I've been feeling the need to psychologically and spiritual clean out as well.  After 14 years of serious financial struggle since the failure of my business, I am finally to a place where I can let my shoulders drop a bit.  After five years of the most dysfunctional work environment that I've ever witnessed in 25 years of consulting with organizations, three layers of management above me have either been removed or quit in the last months.  While we are now at about half-staff, and a crushing workload faces me daily as far as I can see, I can find potential that new leadership may bring.  Hope is on the horizon.
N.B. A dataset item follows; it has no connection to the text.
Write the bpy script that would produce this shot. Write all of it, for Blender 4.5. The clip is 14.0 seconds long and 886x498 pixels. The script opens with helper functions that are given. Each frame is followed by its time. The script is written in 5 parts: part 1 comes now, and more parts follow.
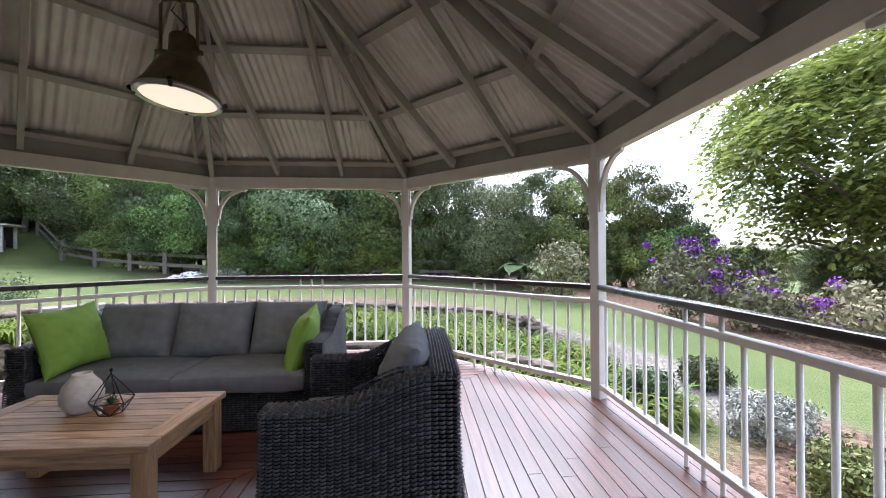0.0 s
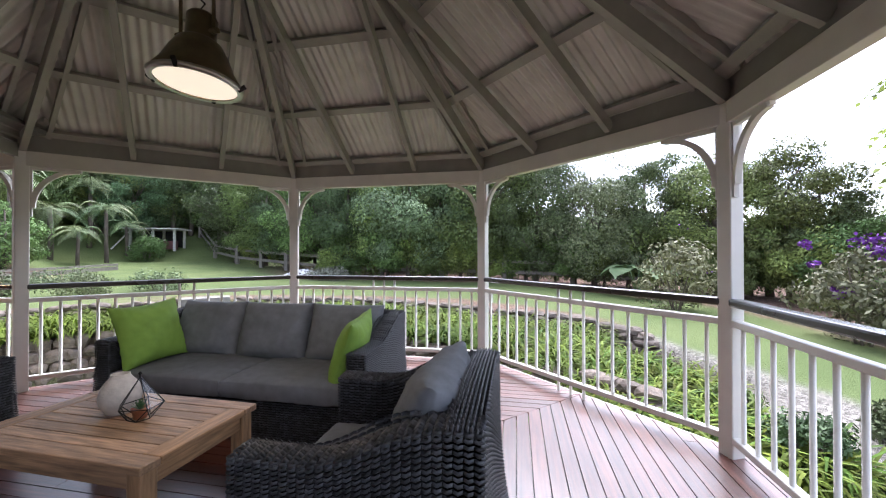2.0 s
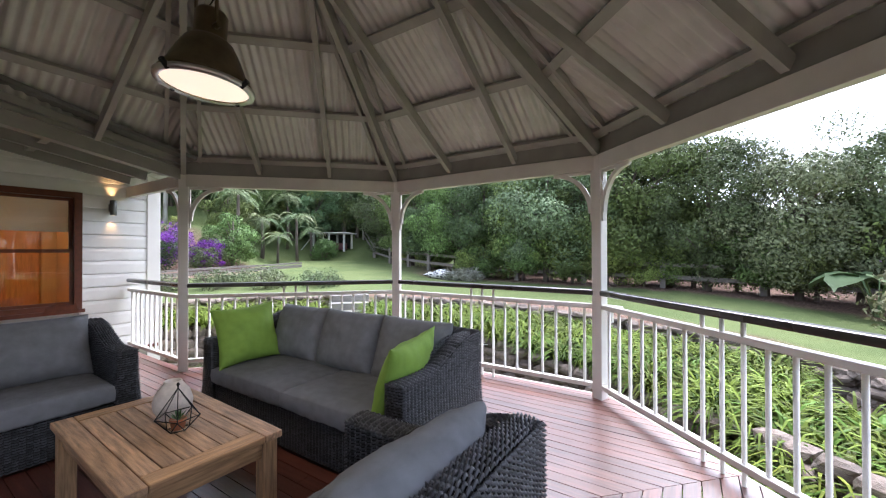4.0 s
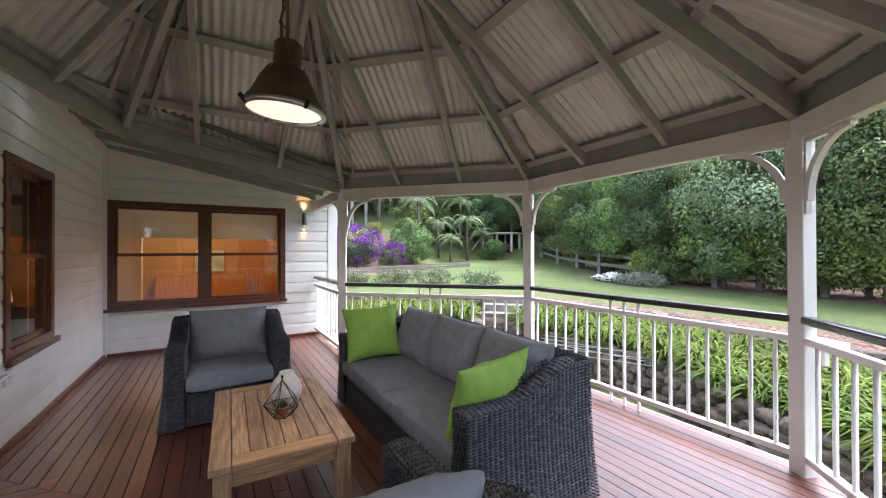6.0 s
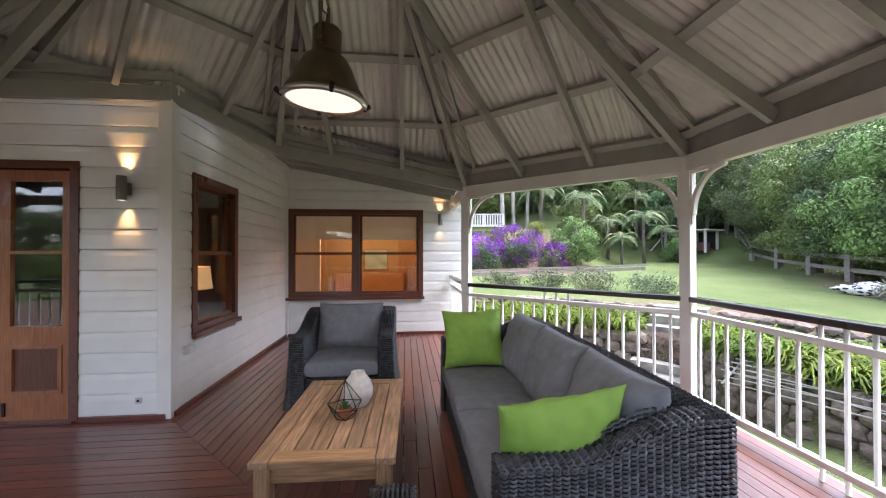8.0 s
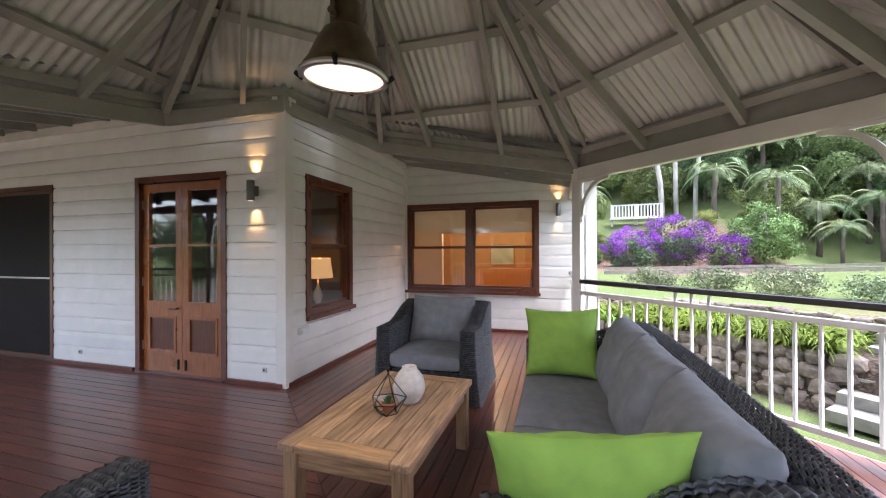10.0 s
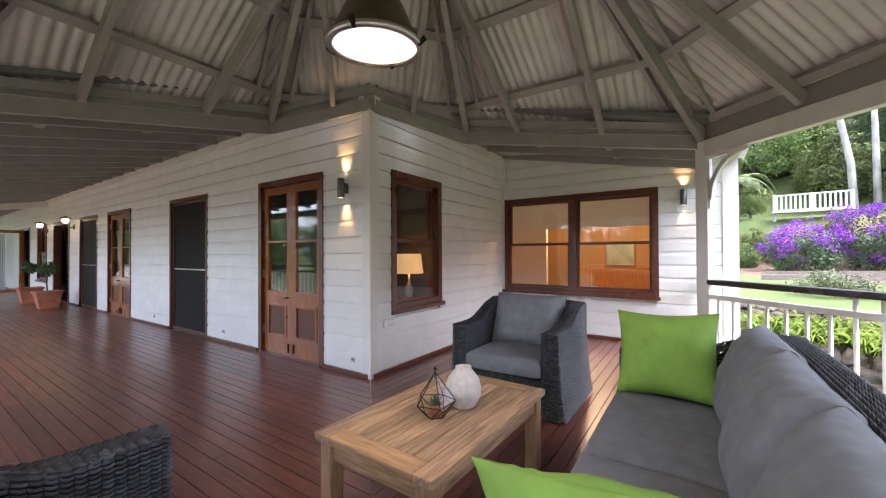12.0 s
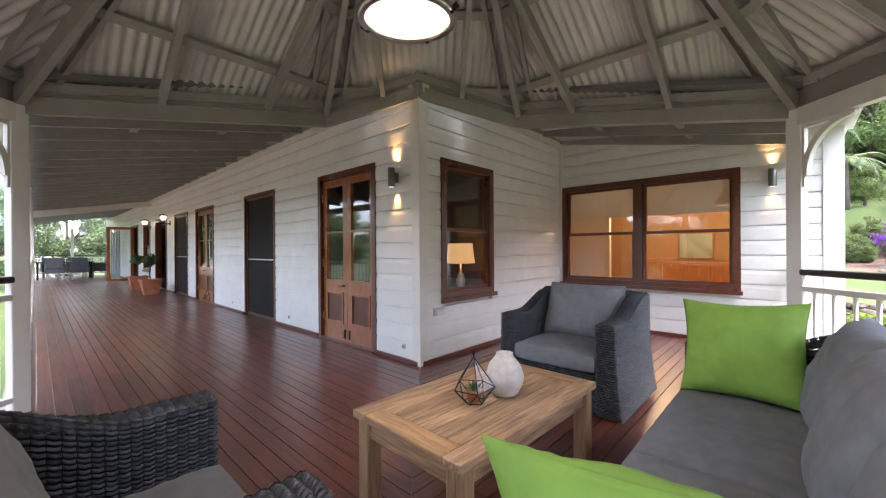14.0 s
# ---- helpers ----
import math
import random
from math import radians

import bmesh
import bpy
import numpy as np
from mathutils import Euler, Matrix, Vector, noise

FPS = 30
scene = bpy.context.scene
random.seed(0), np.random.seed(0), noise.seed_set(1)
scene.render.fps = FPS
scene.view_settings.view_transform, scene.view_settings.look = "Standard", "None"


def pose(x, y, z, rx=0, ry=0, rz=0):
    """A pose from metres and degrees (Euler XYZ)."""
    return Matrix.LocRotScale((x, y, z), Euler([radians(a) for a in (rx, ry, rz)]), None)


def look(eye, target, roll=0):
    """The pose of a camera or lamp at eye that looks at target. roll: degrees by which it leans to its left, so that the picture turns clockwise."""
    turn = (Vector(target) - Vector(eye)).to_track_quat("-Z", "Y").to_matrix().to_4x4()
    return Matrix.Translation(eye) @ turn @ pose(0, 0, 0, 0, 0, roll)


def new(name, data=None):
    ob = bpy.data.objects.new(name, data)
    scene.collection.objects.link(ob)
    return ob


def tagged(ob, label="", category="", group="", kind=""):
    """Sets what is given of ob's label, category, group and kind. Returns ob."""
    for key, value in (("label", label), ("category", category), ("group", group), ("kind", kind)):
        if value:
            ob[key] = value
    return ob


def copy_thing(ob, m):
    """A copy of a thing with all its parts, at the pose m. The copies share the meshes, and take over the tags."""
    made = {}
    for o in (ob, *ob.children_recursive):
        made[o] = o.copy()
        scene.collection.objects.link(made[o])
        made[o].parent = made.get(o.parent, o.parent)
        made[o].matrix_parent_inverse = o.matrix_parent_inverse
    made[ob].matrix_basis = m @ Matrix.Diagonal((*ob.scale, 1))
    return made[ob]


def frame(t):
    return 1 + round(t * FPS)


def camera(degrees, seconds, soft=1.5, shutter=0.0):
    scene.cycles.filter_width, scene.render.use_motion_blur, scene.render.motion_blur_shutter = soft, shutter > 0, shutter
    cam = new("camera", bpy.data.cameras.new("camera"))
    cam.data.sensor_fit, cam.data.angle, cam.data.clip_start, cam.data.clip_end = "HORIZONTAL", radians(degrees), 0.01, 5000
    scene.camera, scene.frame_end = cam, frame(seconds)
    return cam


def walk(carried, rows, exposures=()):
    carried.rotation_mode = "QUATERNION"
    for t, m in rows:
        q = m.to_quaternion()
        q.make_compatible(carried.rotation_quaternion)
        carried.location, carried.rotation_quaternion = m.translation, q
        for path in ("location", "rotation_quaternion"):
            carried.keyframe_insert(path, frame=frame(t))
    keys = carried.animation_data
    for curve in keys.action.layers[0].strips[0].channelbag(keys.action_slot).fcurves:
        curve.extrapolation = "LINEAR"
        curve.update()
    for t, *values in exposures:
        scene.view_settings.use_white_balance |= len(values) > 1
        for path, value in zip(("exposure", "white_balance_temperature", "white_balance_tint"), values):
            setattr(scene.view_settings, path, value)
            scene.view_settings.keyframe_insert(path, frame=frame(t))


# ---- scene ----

All that leads me to have discovered in these three weeks that I've been in serious fight-or-flight mode for years.  For so long, that it has become habitual.  While the content of the class has not been anything I didn't know or even anything that I didn't practice for years, it has helped me re-member who I am. I say re-member because it feels like part of myself was put on a shelf and forgotten.  If this class hasn't helped me pull it off the shelf and reintegrate it completely, at the very least I have it in my hands--all of me in my hands.

The cleaning out that I really feel the need for right now is getting rid of all the habits and behaviors that came with the fight-or-flight so that I literally have room to breathe again.  And, the funny thing is that I also think I want to actually clean out, not just metaphorically.

The myth of Psyche demonstrates that the role of women is to sort, pick out what is useful and what has outlived it usefulness.  I think my sorting muscles have atrophied, and physically cleaning my desk, files, closet, and pantry will help me get them in shape for the spiritual sorting I am beginning. While I might like to treat my psyche like my desk and make all the clutter just go away, I know that good stuff is buried in there that I don't want to lose. So, sort I will.